Transcatheter aortic valve replacement, or TAVR, is a minimally invasive surgical procedure that replaces a patient’s valve without removing the old, damaged valve. TAVR is for patients with aortic stenosis who may be at somewhat elevated risk for traditional surgical aortic valve replacement. Typically, patients who qualify for TAVR have severe aortic stenosis and may or may not qualify for open aortic valve replacement. For more information on how TAVR can help you, please visit flheartandlung.com.
The aorta is the largest blood vessel in the body, starting at the heart and passing down through the chest and abdomen. The thoracic aorta is the part of the aorta in the chest. The aorta carries blood from the heart to blood vessels that supply the lower body.

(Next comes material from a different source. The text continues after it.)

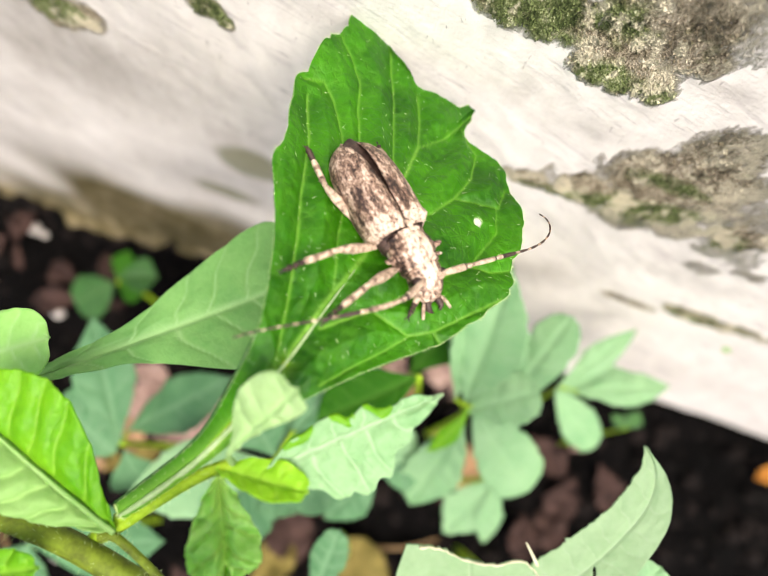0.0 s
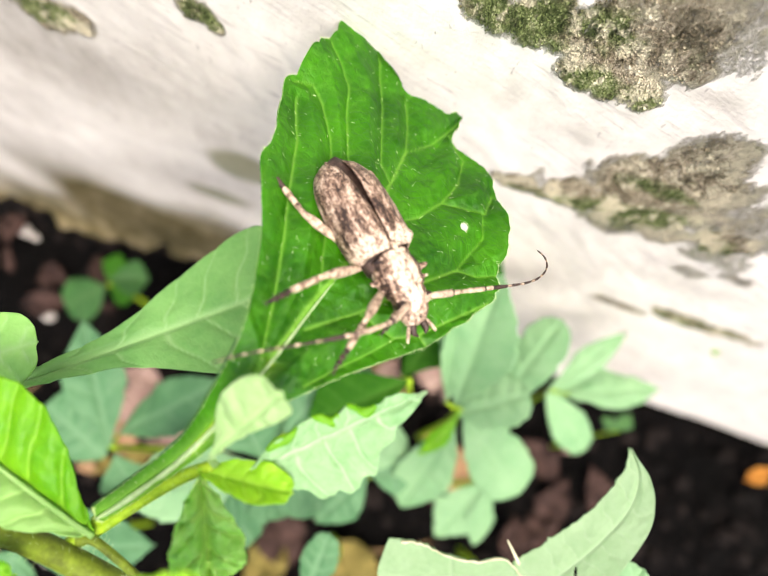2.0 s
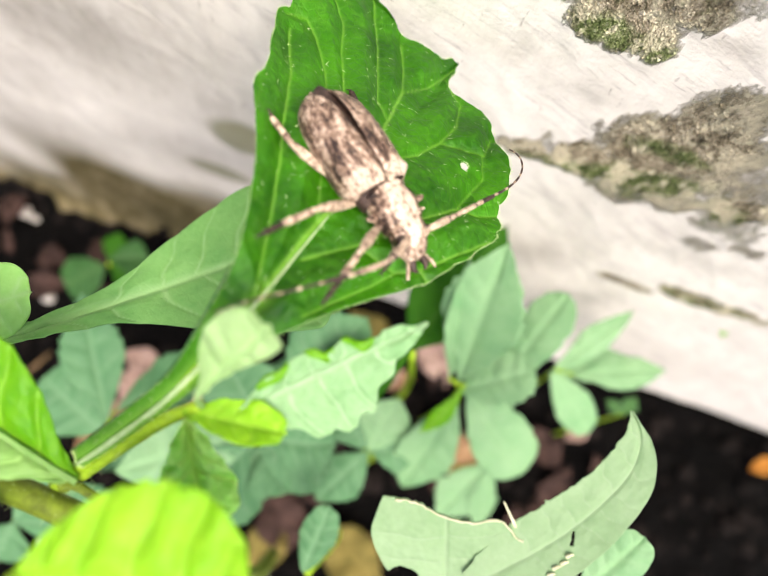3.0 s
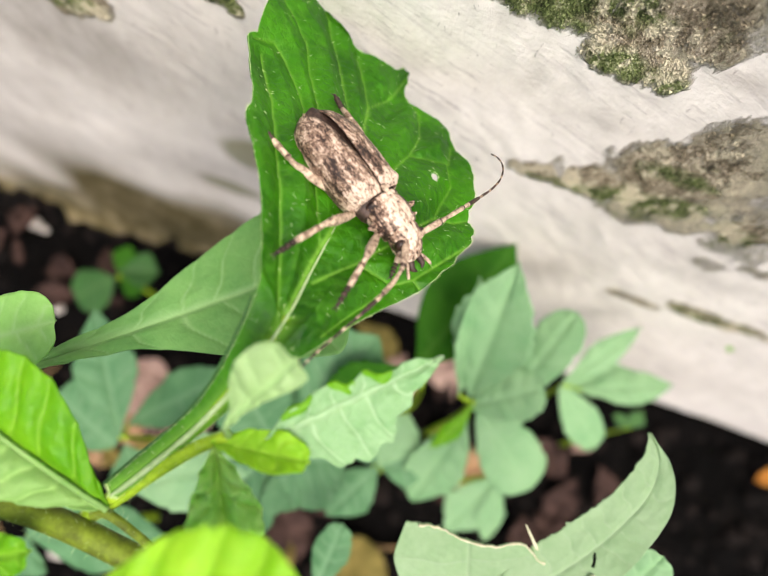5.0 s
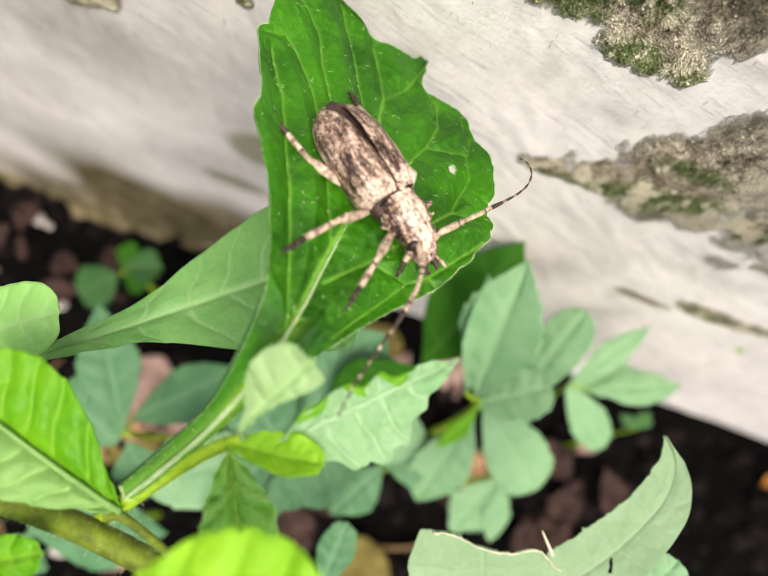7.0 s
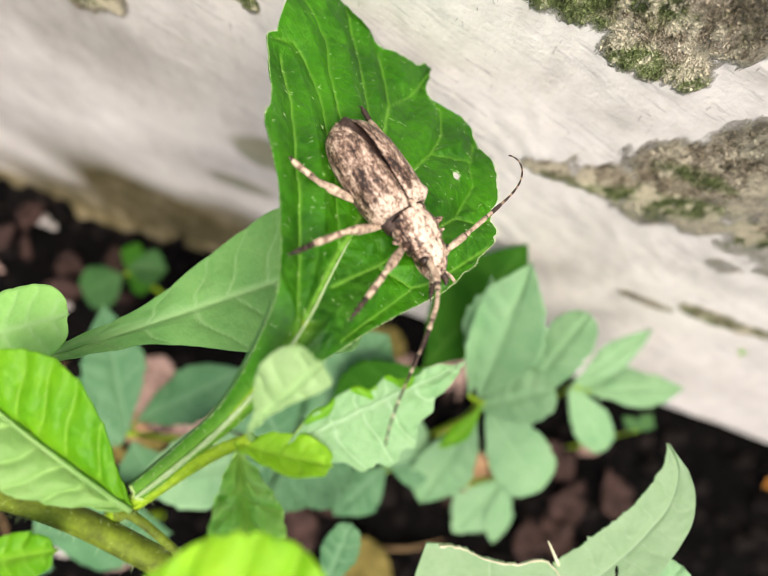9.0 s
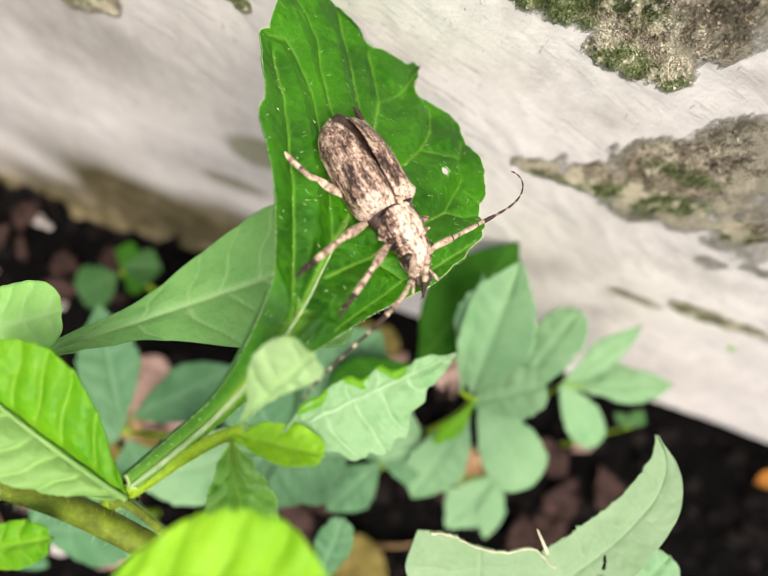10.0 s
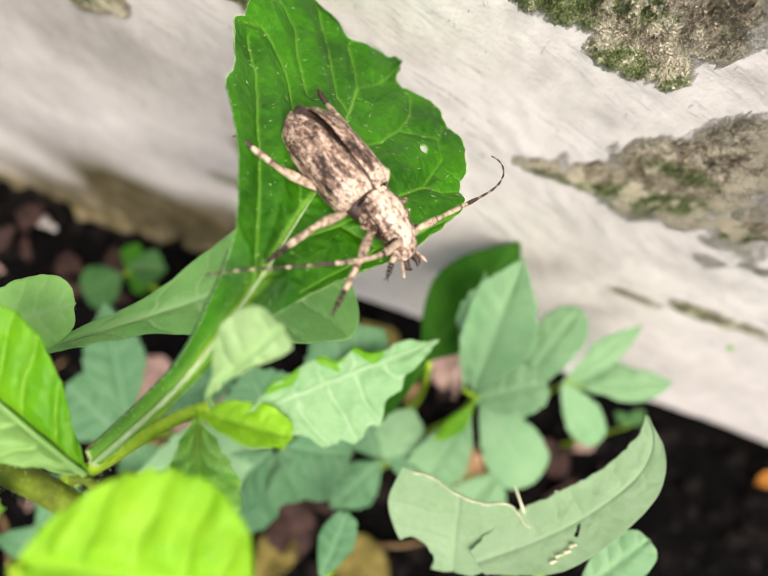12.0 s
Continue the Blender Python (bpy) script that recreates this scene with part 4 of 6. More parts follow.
Q = dict(quilt=0.0006, veins=6, fold=0.12, teeth=5, bite=0.2, bend=0.003)
R = dict(quilt=0.0005, veins=5, fold=-0.1, teeth=4, bite=0.22, bend=0.002, ripple=0.012, sweep=(0.25, 0.25))
herb("tall weed with long green pale-ribbed leaves", (-0.06641, -0.01176, 0.19805), [
    ((-0.05454, -0.00673, 0.20739), (-0.01524, 0.0268, 0.20005), (-0.15, 0.35, 0.9), 0.03, M_MID, PADDLE, dict(quilt=0.0007, veins=7, fold=0.1, bend=-0.004, vein_w=0.00045, n=(120, 61), skew=(1.0, 1.3))),
    ((-0.06696, -0.00985, 0.21097), (-0.04924, 0.00141, 0.21561), (0.0, 0.2, 0.95), 0.0125, M_LIGHT, ROUND, dict(quilt=0.0005, veins=5, teeth=8, bite=0.05, crenate=True)),
], 0.0014, (-0.16, -0.05))
herb("pale green broad-leaved seedling on bare soil", (0.02956, 0.02188, 0.13655), [
    ((0.02823, 0.02243, 0.13879), (0.02423, 0.05053, 0.17314), (-0.3, 0.1, 0.9), 0.021, M_GREY, OVATE, Q),
    ((0.02531, 0.02244, 0.13886), (0.02027, 0.04770, 0.16421), (0.5, 0.0, 0.8), 0.013, M_GREY, OVATE, Q),
    ((0.03988, 0.02602, 0.13741), (0.04583, 0.05057, 0.15614), (-0.4, 0.2, 0.9), 0.0135, M_GREY, OBLONG, R),
    ((0.03163, 0.02143, 0.13638), (0.05716, 0.00487, 0.12321), (0.1, -0.1, 0.95), 0.0185, M_GREY, OBLONG, R),
    ((0.02953, 0.01903, 0.13580), (0.02567, -0.01181, 0.10917), (0.2, 0.3, 0.9), 0.018, M_GREY, OVATE, Q),
    ((0.02984, 0.02114, 0.13841), (0.02435, 0.00524, 0.13229), (0.6, 0.3, 0.6), 0.007, M_YOUNG, LANCE, Q),
    ((0.02935, 0.02039, 0.13616), (0.04521, 0.03060, 0.14677), (0.0, 0.3, 0.9), 0.015, M_GREY, OBLONG, R),
])
herb("small pale seedling with toothed leaves on soil", (0.05033, 0.00525, 0.10381), [
    ((0.04934, 0.00665, 0.10627), (0.03978, -0.01542, 0.09861), (0.1, 0.2, 0.95), 0.014, M_GREY, OVATE, dict(quilt=0.0005, veins=5, teeth=4, bite=0.5)),
    ((0.05060, 0.00545, 0.10592), (0.05294, -0.01433, 0.09861), (0.3, 0.1, 0.9), 0.01, M_GREY, OVATE, dict(quilt=0.0005, veins=5, teeth=4, bite=0.4)),
])
herb("pale blue green seedling beside the wall", (0.05935, 0.03964, 0.11781), [
    ((0.05754, 0.03805, 0.11950), (0.07875, 0.02529, 0.10893), (0.1, -0.1, 0.95), 0.0125, M_GREY, OBLONG, R),
    ((0.05803, 0.03900, 0.11974), (0.07522, 0.06277, 0.12871), (0.2, 0.3, 0.9), 0.009, M_GREY, LANCE, R),
    ((0.06504, 0.03993, 0.11777), (0.09549, 0.05295, 0.11535), (0.0, 0.4, 0.9), 0.012, M_GREY, OVATE, R),
    ((0.05837, 0.03772, 0.11733), (0.08105, 0.05307, 0.11570), (0.0, 0.4, 0.9), 0.012, M_GREY, LANCE, R),
], 0.0009)
herb("deep green broad leaf on a short stalk", (0.01217, 0.02232, 0.15772), [
    ((0.01176, 0.02616, 0.12979), (0.02806, 0.06936, 0.14284), (0.1, 0.2, 0.95), 0.026, M_DEEP, OVATE, dict(quilt=0.0004, veins=6, fold=0.0, bend=0.001, sweep=(0.2, 0.2))),
    ((0.01217, 0.02232, 0.15772), (-0.00955, 0.00385, 0.15128), (0.0, 0.2, 0.95), 0.018, M_DEEP, OVATE, Q),
])
herb("dull green broad leaves close to the soil", (-0.01701, -0.00907, 0.13563), [
    ((-0.01681, -0.00897, 0.13773), (0.00164, -0.00549, 0.14031), (0.0, 0.0, 1), 0.018, M_BLUE, OVATE, Q),
    ((-0.01891, -0.01102, 0.13723), (-0.02934, -0.02940, 0.13263), (0.0, 0.2, 0.95), 0.018, M_BLUE, OVATE, Q),
    ((-0.01724, -0.00775, 0.13805), (-0.03130, 0.00557, 0.15220), (0.0, 0.2, 0.95), 0.02, M_BLUE, OVATE, Q),
    ((-0.01433, -0.00001, 0.14003), (-0.00178, 0.02772, 0.15220), (0.0, 0.2, 0.95), 0.026, M_BLUE, OVATE, Q),
    ((-0.01786, -0.01073, 0.13522), (0.00255, -0.01219, 0.13439), (0.1, 0.2, 0.95), 0.017, M_BLUE, OBLONG, R),
    ((-0.01956, -0.00992, 0.13547), (-0.05069, -0.02933, 0.13829), (0.0, 0.3, 0.95), 0.021, M_GREY, OVATE, R),
    ((-0.01743, -0.00856, 0.13371), (-0.01284, 0.01152, 0.14095), (-0.2, 0.2, 0.95), 0.02, M_BLUE, OBLONG, R),
    ((-0.01697, -0.01054, 0.13111), (-0.02629, -0.03926, 0.12170), (0.0, 0.2, 0.95), 0.02, M_BLUE, OVATE, R),
    ((-0.01588, -0.00948, 0.13137), (-0.00700, -0.02291, 0.12558), (0.2, 0.1, 0.95), 0.018, M_BLUE, OVATE, Q),
])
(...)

During Aortic Surgery, a small incision will be made in the patient’s leg. A sleeve is then inserted in this incision and into the aorta and advanced to the aneurysm. The sleeve takes pressure off the wall and prevents it from expanding or leaking. The incision is then closed.
In some cases, open surgery may be needed. For this, an incision is made in the chest. The weakened area of the aorta is then replaced with a graft and sewn into place. Blood will be able to flow through the graft. The chest incision will then be closed with stitches or staples.
Minimally Invasive Heart Valve Surgery
While traditional open heart surgery involves a full sternal incision and complete division of the sternum, minimally invasive valve surgery uses smaller incisions causing less trauma to the patient and encompasses a spectrum of approaches. For example, the aortic valve can be addressed either through an upper partial J-type sternotomy where the sternum is only opened from the sternal notch down to the third or fourth interspace on the right hand side leaving two thirds of the sternum intact, or occasionally through a small right anterior mini-thoracotomy in the second and third intercostal spaces. Similarly, the mitral valve may be approached through either a lower partial sternotomy, or through a right anterior mini-thoracotomy through the interspace.
Minimally invasive valve surgery conventionally refers to the aortic or mitral valve most commonly, although it’s possible (it can be the preferred method) for any of the 4 cardiac valves.
The studies that have compared conventional valve surgery to minimally invasive valve surgery have demonstrated significant patient bene t in appropriately selected patients. These benefits include a reduced length of hospital stay, decreased pain, expedited recovery, more rapid return to full activity, a reduced need for transfusion during hospitalization, and improved cosmetic result.
While not every patient is an appropriate candidate for minimally invasive heart surgery, we begin each new patient evaluation with the mindset of this less invasive surgical option. During every evaluation for aortic stenosis, we also consider if the patient would be better served by transcatheter aortic valve replacement (TAVR).
On Surgery Day
For your convenience and safety, parking is free and available in the garage located on the west side of the hospital across from the Emergency Department and in the garage located next to the Women’s Center on the east side of the hospital.
On the day of surgery, please arrive at the main entrance of the hospital and take the elevators on your right to the third floor lobby and check in at the registration desk. Family members and loved ones remain in the waiting area until your surgical preparation is complete and can then join you as you wait to be taken to OR. The length of surgical times varies, and staff will keep family and loved ones informed throughout the surgery process.